The Scream

The brick walls of the Dorothea Dix Psychiatric Hospital overshadowed the baby-blue Acura where Sylvia and Theodore sat. He’d parked where there weren’t trees to block their view. Sylvie looked up at that cold, black building, her eyes affixed upon the window on the third floor, three over from the end. The window was full of yellow light. Suddenly, she thought she saw a hunched figure standing in it. But at that moment, Theodore made a dull, half-drunk joke and she instinctively turned and playfully thwacked his shoulder with the back of her hand. When she turned back, the figure had disappeared.

“Let’s get back to campus,” Theodore said. “How about it?”

“No, not yet.”

“You’ll get in trouble. You’ve gotten two demerits and they won’t let you go out if you –”

“Then I’ll sneak out,” she told him. “I’m having a good time sitting here.”

“Why?”

“I want to sit here,” she said. “I might hear something.” She squeezed her eyes shut and held herself stiff. Often, there would be low moans or screaming coming from the hospital. “I’m trying to listen.”

“There’s nothing to hear.” Theodore coughed. “I’ll need to get you home now.”

“Not yet,” she said, trying to chuckle, as if she knew well as Theodore that she was being foolish and sentimental. “I might see her, you know?”

Some time passed as they watched for something to happen. Theodore sighed a little, and there was tension in his voice when he asked, “Did you have a good time at the party?”

Sylvie tried to soften. “Sure, it was a fun time.”

“I thought the band played well. And you looked beautiful tonight, Sylvie.”

“I hope you didn’t have too much to drink,” she sniggered.

“I didn’t.”

Sylvie laughed. “I had three of the grapefruit-champagne’s and that might’ve been one too many.”

“Are you feeling alright?”

She shrugged and only stared at the hospital. The cheery drunkenness from the champagne had worn off, and she was now only feeling resentful that they were going back to campus. Once she got back, she would eat saltine crackers to settle her stomach and tell the other girls on her floor about the party. She would tell them on how romantic the music was and on how gentlemanly and decorous Theodore was. Those girls like to hear of such things. Not all of them got asked out on dates and none of them were getting married anytime soon.

“Sometimes there’s screaming, isn’t there?” she asked Theodore. “Isn’t there?”

He looked away. “I’d better get you home.”

“What for?”

“If I don’t, they’ll give you a third demerit and I won’t be able to take you out anymore.”

Sylvie shook her head. “We’ll wait a moment longer. Something will happen. I feel it.”

“Maybe someone will jump,” he said dryly.

“Maybe so.”

“I was joking,” he said and cleared his throat. “I didn’t mean to say it.”

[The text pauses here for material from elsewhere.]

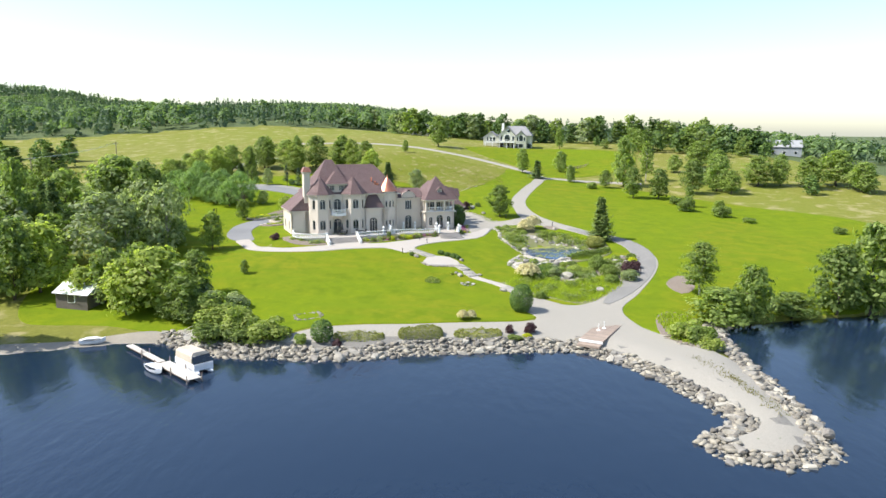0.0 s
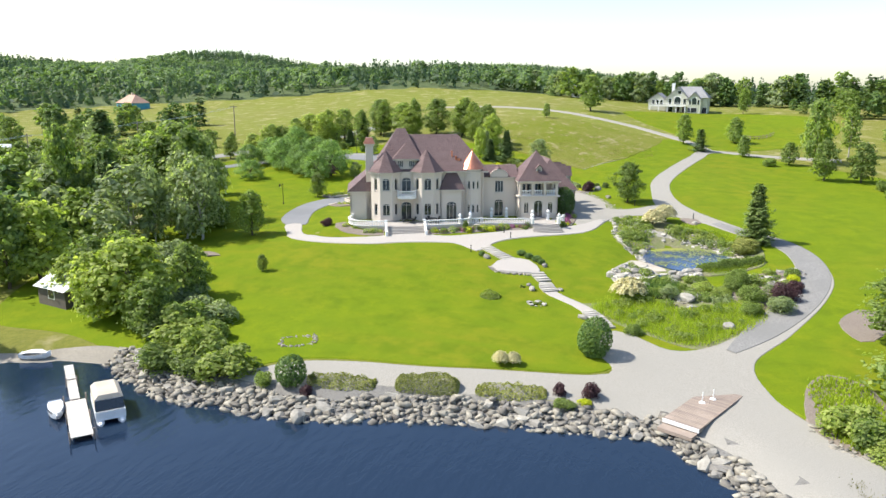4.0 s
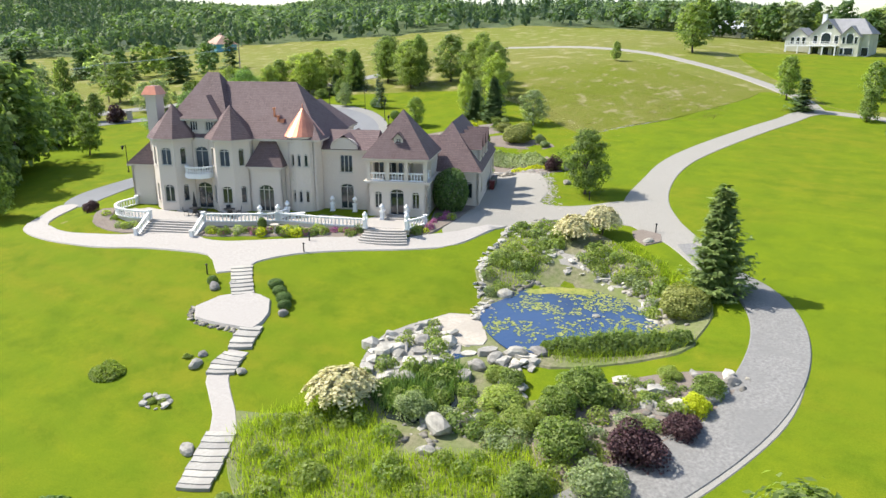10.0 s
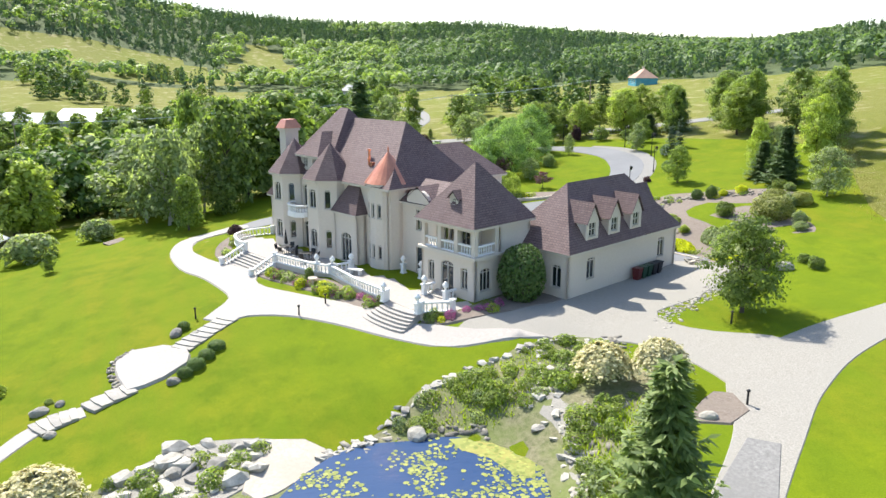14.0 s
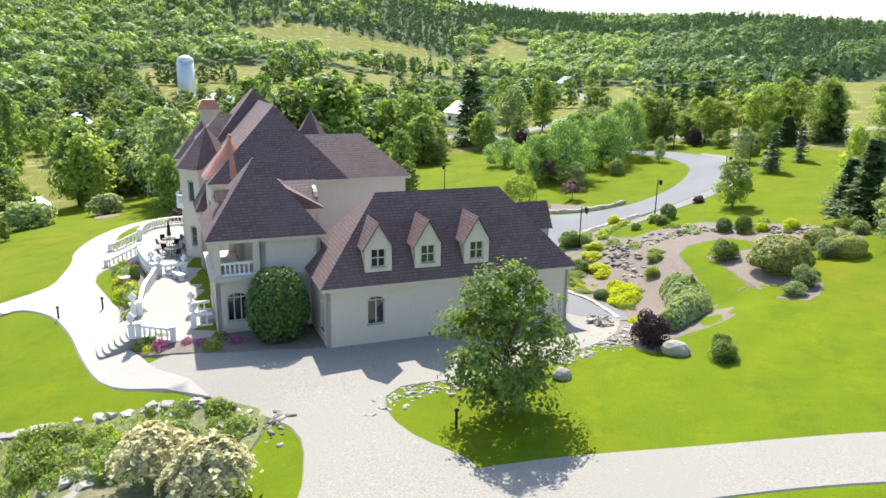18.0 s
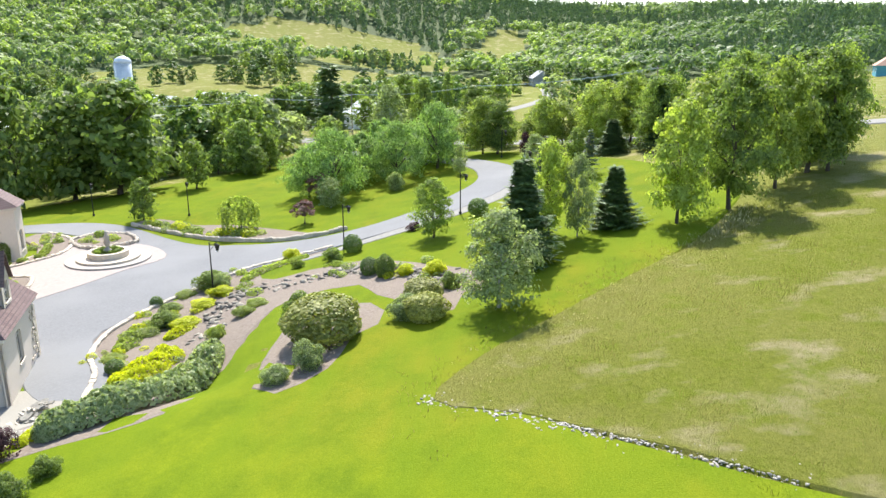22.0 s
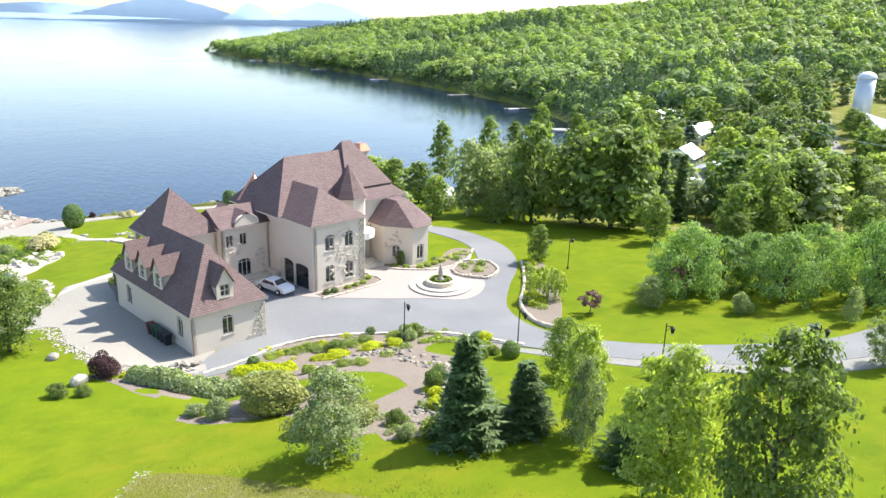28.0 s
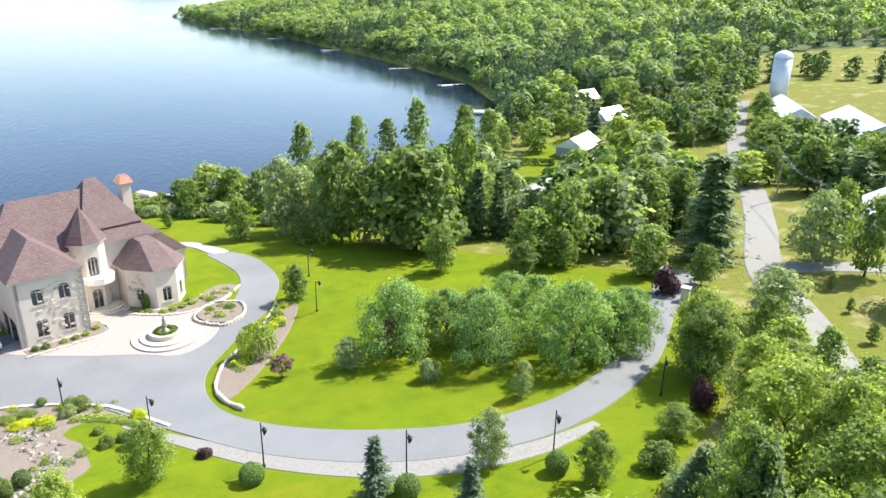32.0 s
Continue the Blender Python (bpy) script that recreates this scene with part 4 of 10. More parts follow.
# round turret
TU = (3.7, 2.6)
tur = ngon(*TU, 2.0, 16, 11.25)
sl = [(0.39, 0.42, 1.0, 2.4, 0.5, (0, 1)), (0.39, 0.42, 4.9, 6.3, 0.5, (0, 1))]
walls(tur, 0, 8.1, {10: sl, 11: sl, 12: sl})
cone(*TU, 2.3, 8.1, 11.0, 24, 0, COPPER, "copper_roof")
part("finial", Mesh().lathe([(0.1, 0), (0.06, 0.15), (0.1, 0.25), (0.02, 0.5)], 8, (*TU, 10.95)), COPPER, mansion)
# link with a curved gable
walls([(5.3, 2.6), (11.2, 2.6), (11.2, 8.0), (5.3, 8.0)], 0, 6.6, {0: [(3.0, 1.5, 0.1, 2.9, 0.45, (1, 1), "door"), (3.0, 1.4, 4.1, 6.0, 0, (2, 0))],
      2: [(2.6, 1.7, 0.3, 2.7, 0.4, (2, 1)), (2.6, 0.9, 4.3, 5.7, 0, (1, 0)), (0.9, 0.9, 4.3, 5.7, 0, (1, 0))]})
roof([(5.0, 2.2), (11.6, 2.2), (11.6, 8.4), (5.0, 8.4)], 6.6, [(5.1, 5.3, 8.4), (11.5, 5.3, 8.4)], [(0, 1, 5, 4), (1, 2, 5), (2, 3, 4, 5), (3, 0, 4)])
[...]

“I wouldn’t mind it,” Sylvie said. “That would make this an A+ night, wouldn’t it?”

“Wasn’t it already?”

“I guess it was alright,” she told him, touching the inside of his arm. Theodore was looking a little down, and she didn’t like him like that. “It was a nice evening,” she murmured. “I liked the band a lot. A nice, old-fashioned A, but let’s make it an A+.”

“Everyone liked you right off the bat,” Theodore said into her ear.

“Shush! So, I can hear them?”

After a moment of quiet, Theodore turned on the car. “I don’t even know why you make me drive you out here. You don’t even know –” he stopped. “I’d better get you home. Your dad will get angry with me if you end up with another demerit.”

“What do you care what my dad thinks?”

“I sure care a lot,” Theodore said. “He won’t like me if I keep getting you in trouble.”

“I’m getting myself in trouble. It hasn’t anything to do with you.”

“Well, I’m with you and that’s the important thing.” Theodore shook his head.

“What do you care what my dad thinks?” Sylvie said, trying to josh him.

“Well, when I graduate –” Theodore said boldly and intimately. “I’ve already told my father about it.”

“Marriage? Is that what you’re trying to tell me?”

“That’s right. I’ve told my dad and I’ll tell yours soon.”

“Have you?” she teased him. “Don’t I have a say?”

“Maybe or maybe not,” Theodore said in such a funny way that Sylvie laughed. “I don’t even know why you like coming out here. There’s no point to it.”

“None that you can see.”

“Well, I’ve got to get you back.”

He was readying them off when Sylvie sat up and pointed her finger at the third-floor window. “See her? I see her!” she said with a shock in her throat. Theodore was too busy trying to pivot the car around towards the main road. For a moment, Sylvie heard a low, cool moan from within the hospital walls. She couldn’t tell if it was the one she was used to but she figured she could pretend it was so. It swelled into a scream and Sylvie laughed a little. She rested her head on Theodore’s shoulder as he sped the car back to campus.

***

Hunter Prichard is a writer from Portland, Maine.